1) Most people want to write simple single-threaded programs that do synchronous I/O. That means they only issue one request at a time. If their app is I/O bound, then there will always be some latency between the end of one request and the beginning of the next. The disk will be 100% idle during that latency (barring other access). Read-ahead means the disk is busy instead.

2) When *other* applications have the CPU, the disk could go idle too. Readahead could be still issuing requests on behalf of the app during that time.

In theory, a sophisticated (async reads) app might help replicate #1, and a big enough I/O request buffer might help #2. But let's face it, sync code is much easier to write and debug.

Improving readahead

Posted Feb 7, 2010 3:36 UTC (Sun) by giraffedata (guest, #1954) [Link]

Note that this effect isn't present if the application doesn't have any processing to do.
Nope.
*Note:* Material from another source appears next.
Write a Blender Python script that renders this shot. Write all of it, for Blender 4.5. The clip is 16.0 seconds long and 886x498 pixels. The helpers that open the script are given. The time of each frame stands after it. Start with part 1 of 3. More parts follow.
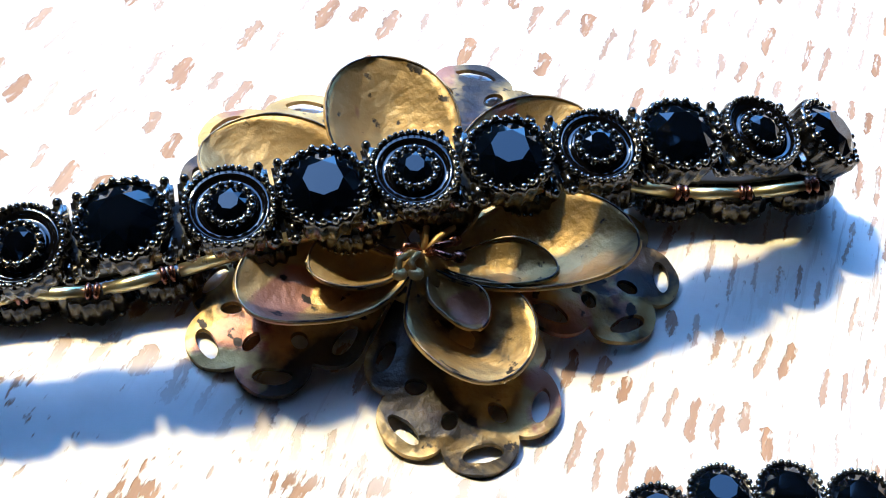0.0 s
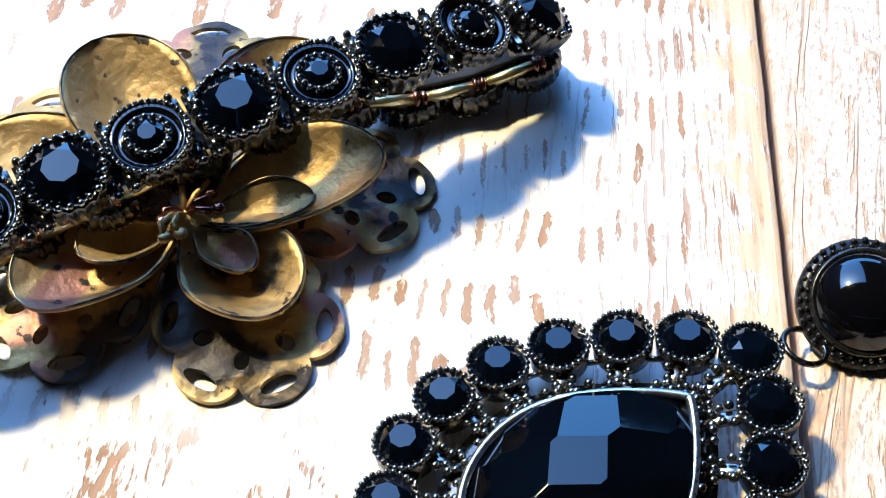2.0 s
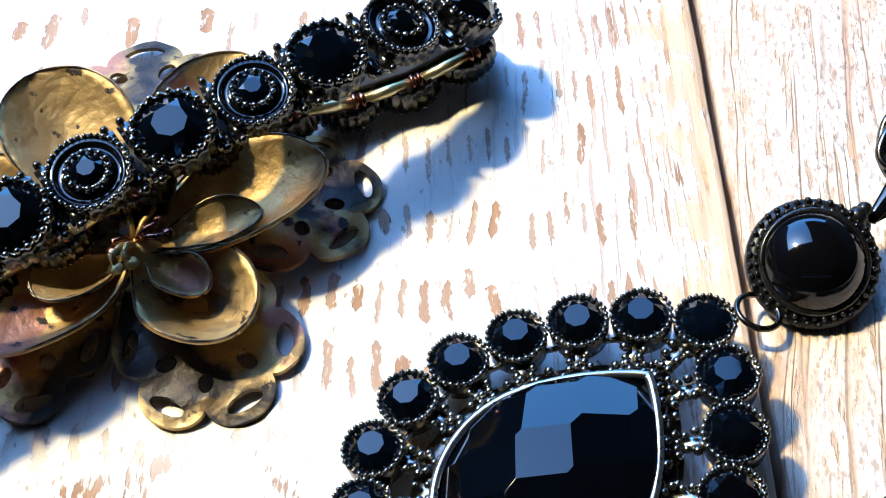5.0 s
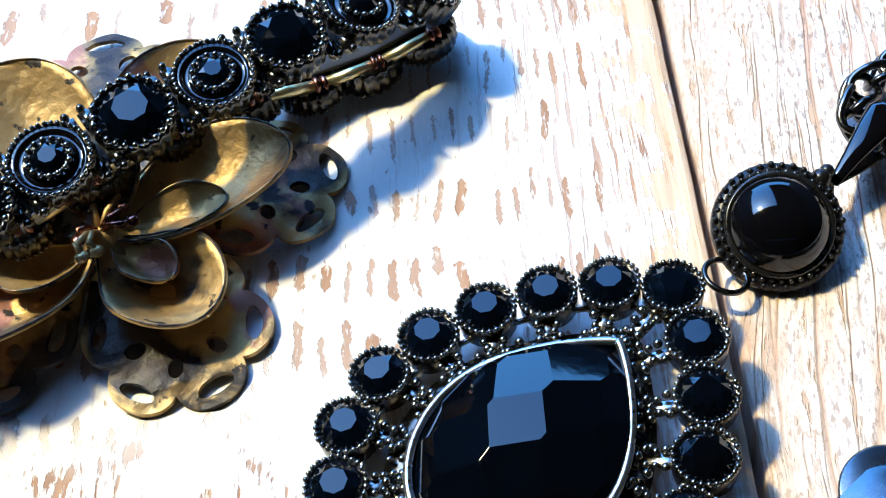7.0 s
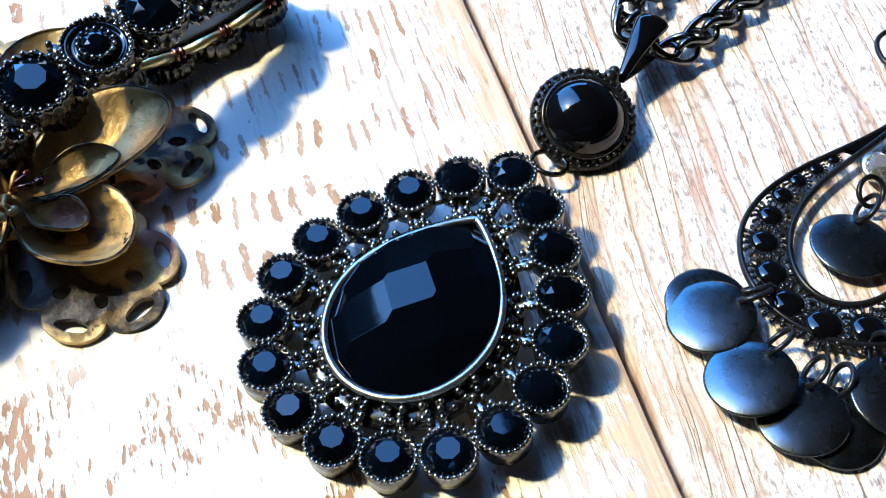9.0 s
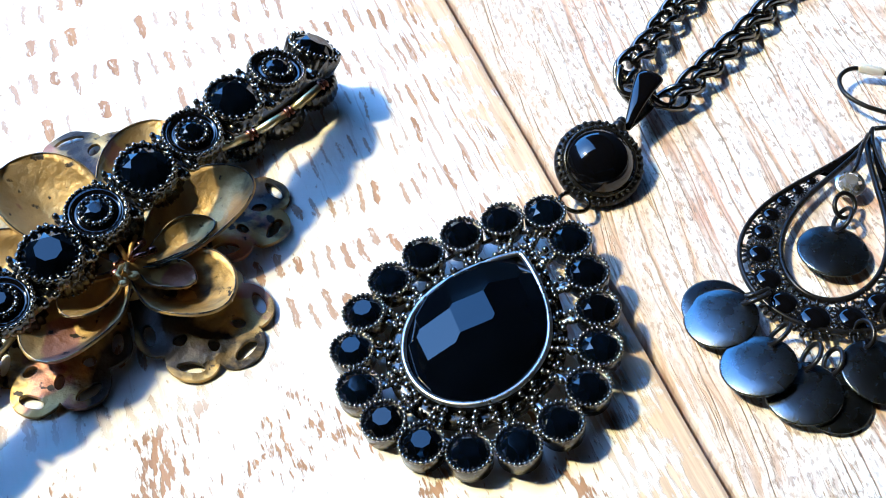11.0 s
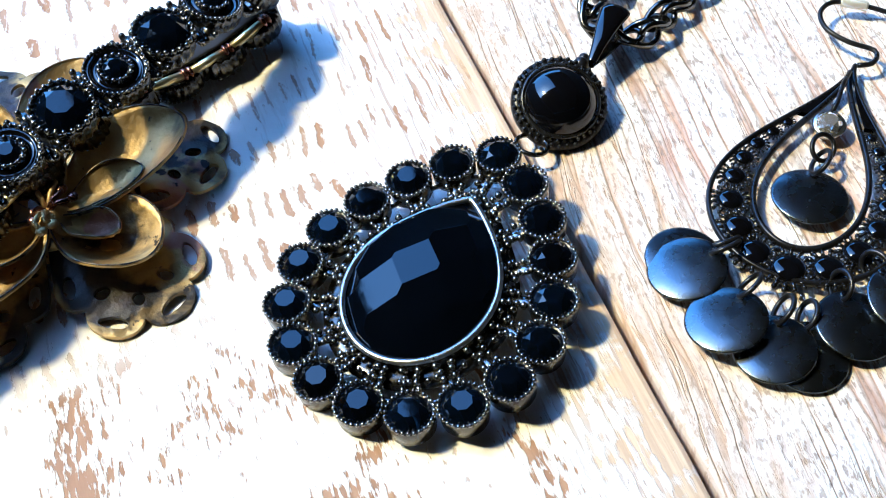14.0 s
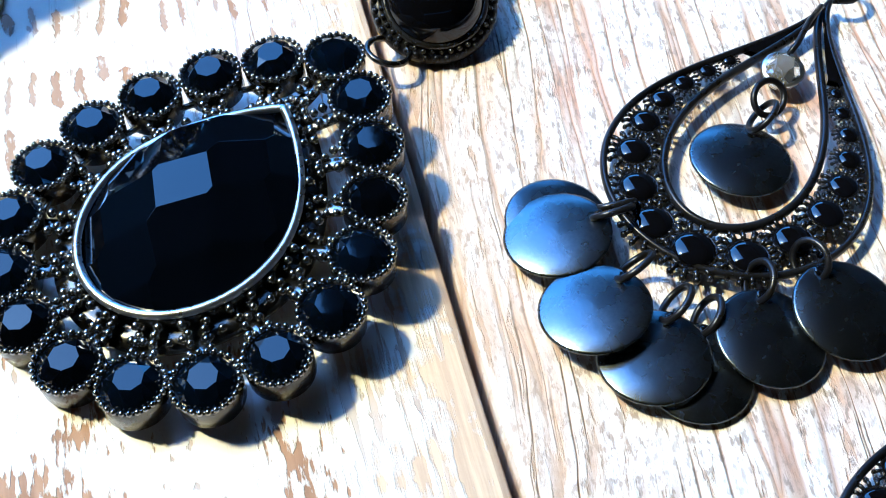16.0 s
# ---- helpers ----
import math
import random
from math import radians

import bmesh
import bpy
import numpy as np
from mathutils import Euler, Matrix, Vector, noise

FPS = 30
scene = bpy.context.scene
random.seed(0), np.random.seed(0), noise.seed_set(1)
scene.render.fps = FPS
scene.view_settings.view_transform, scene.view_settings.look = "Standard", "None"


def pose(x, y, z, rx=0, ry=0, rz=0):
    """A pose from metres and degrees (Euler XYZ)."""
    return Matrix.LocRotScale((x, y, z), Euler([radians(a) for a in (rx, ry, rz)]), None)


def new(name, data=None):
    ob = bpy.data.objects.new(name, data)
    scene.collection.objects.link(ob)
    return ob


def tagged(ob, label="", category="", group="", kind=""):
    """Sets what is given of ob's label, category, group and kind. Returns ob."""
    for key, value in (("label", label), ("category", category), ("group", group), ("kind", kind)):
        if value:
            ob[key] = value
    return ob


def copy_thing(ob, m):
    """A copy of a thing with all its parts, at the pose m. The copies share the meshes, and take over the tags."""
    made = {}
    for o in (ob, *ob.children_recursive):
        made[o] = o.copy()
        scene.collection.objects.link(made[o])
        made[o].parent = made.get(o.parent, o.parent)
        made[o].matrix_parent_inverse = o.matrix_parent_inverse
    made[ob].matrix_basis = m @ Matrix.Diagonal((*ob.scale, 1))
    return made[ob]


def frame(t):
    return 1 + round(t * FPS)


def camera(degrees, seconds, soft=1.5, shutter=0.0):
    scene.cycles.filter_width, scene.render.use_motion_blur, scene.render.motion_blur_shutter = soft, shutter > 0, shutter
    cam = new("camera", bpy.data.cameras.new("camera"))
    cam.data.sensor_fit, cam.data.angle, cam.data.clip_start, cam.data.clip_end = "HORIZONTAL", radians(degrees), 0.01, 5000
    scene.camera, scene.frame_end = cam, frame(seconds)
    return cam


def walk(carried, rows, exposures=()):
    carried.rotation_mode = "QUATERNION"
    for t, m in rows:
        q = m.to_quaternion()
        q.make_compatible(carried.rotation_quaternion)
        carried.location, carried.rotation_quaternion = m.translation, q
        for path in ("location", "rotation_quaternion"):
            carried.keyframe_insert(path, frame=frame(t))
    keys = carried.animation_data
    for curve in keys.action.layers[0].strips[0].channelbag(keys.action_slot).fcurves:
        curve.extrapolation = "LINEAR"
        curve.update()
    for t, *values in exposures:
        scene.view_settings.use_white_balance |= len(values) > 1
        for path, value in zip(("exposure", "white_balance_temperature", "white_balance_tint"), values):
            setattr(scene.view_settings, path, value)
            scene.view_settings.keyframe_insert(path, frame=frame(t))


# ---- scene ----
cam = camera(38.36, 16.0, soft=1.0)
# seconds, place in metres, turn in degrees
ROWS = [
    (0, -0.05003, -0.08286, 0.12297, 41.384, -4.268, 18.826),
    (0.5, -0.05048, -0.08472, 0.12239, 40.932, -3.613, 17.143),
    (1, -0.04726, -0.08826, 0.12311, 40.306, -2.188, 14.275),
    (1.5, -0.04139, -0.09075, 0.12529, 39.524, -1.036, 10.169),
    (2, -0.03366, -0.08623, 0.12925, 38.902, 0.760, 4.981),
    (2.5, -0.02824, -0.08473, 0.13538, 38.257, 2.719, 1.272),
    (3, -0.02753, -0.08355, 0.13570, 37.792, 3.555, 0.111),
    (3.5, -0.02783, -0.08341, 0.13754, 37.578, 3.648, -0.163),
    (4, -0.02848, -0.08320, 0.13695, 37.705, 3.925, -0.166),
    (4.5, -0.02888, -0.08347, 0.13562, 37.322, 3.756, -0.249),
    (4.7, -0.02955, -0.08332, 0.13422, 37.108, 3.720, -0.214),
    (6.8, -0.03059, -0.08520, 0.13006, 37.310, 3.970, -1.423),
    (7, -0.02922, -0.08665, 0.12993, 37.435, 4.071, -2.549),
    (7.5, -0.03171, -0.09118, 0.12915, 37.709, 3.360, -6.107),
    (8, -0.04178, -0.10250, 0.12874, 37.770, 1.863, -9.739),
    (8.5, -0.04414, -0.10963, 0.13382, 38.145, 0.847, -12.982),
    (9, -0.04890, -0.11600, 0.14307, 38.650, 0.323, -15.652),
    (9.2, -0.05017, -0.11980, 0.14919, 39.088, 0.178, -16.758),
    (11.3, -0.06605, -0.13646, 0.16956, 40.735, 2.851, -19.379),
    (11.5, -0.06626, -0.13444, 0.16698, 40.564, 2.809, -19.459),
    (12, -0.06709, -0.13094, 0.16226, 39.840, 3.170, -19.394),
    (12.5, -0.06758, -0.12973, 0.16043, 39.396, 3.530, -19.254),
    (13, -0.06686, -0.12947, 0.15953, 39.372, 3.515, -19.407),
    (13.5, -0.06348, -0.13061, 0.15803, 39.226, 3.295, -19.422),
    (14, -0.05486, -0.13092, 0.15508, 39.079, 2.793, -19.442),
    (14.5, -0.04374, -0.12886, 0.15069, 38.828, 2.113, -19.383),
    (15, -0.03521, -0.12358, 0.14045, 38.209, 1.443, -18.749),
    (15.5, -0.02814, -0.11598, 0.12676, 37.544, 0.554, -17.014),
    (16, -0.02253, -0.11054, 0.11332, 37.682, -0.908, -13.767),
]
walk(cam, [(t, pose(x, y, z, rx, ry, rz)) for t, x, y, z, rx, ry, rz in ROWS],
     exposures=[(0.0, 2.93, 4440, -3), (4.7, 2.93, 4440, -3), (7.5, 2.93, 4220, -5), (9.2, 2.93, 4180, -5), (12.0, 2.87, 4310, -5), (14.0, 2.87, 4180, -5), (16.0, 2.90, 4030, -6)])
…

Two reasons:
...there will always be some latency between the end of one request and the beginning of the next

OK, I did oversimplify when I referred to an application with no processing to do, as that's impossible. To be more precise, I could say to the extent that an application has no processing to do, this overlap effect of readahead doesn't produce any application speedup. There will always be some speedup.

When *other* applications have the CPU, the disk could go idle too. Readahead could be still issuing requests on behalf of the app during that time

I guess you're talking about time the application is waiting for the CPU, which the readahead overlaps as well. Yes, I missed that. But in an I/O-bound application, this should be negligible, shouldn't it? With decent CPU allocation/scheduling, the process ought to get scheduled really soon after its read completes and keep the CPU until it starts the next one.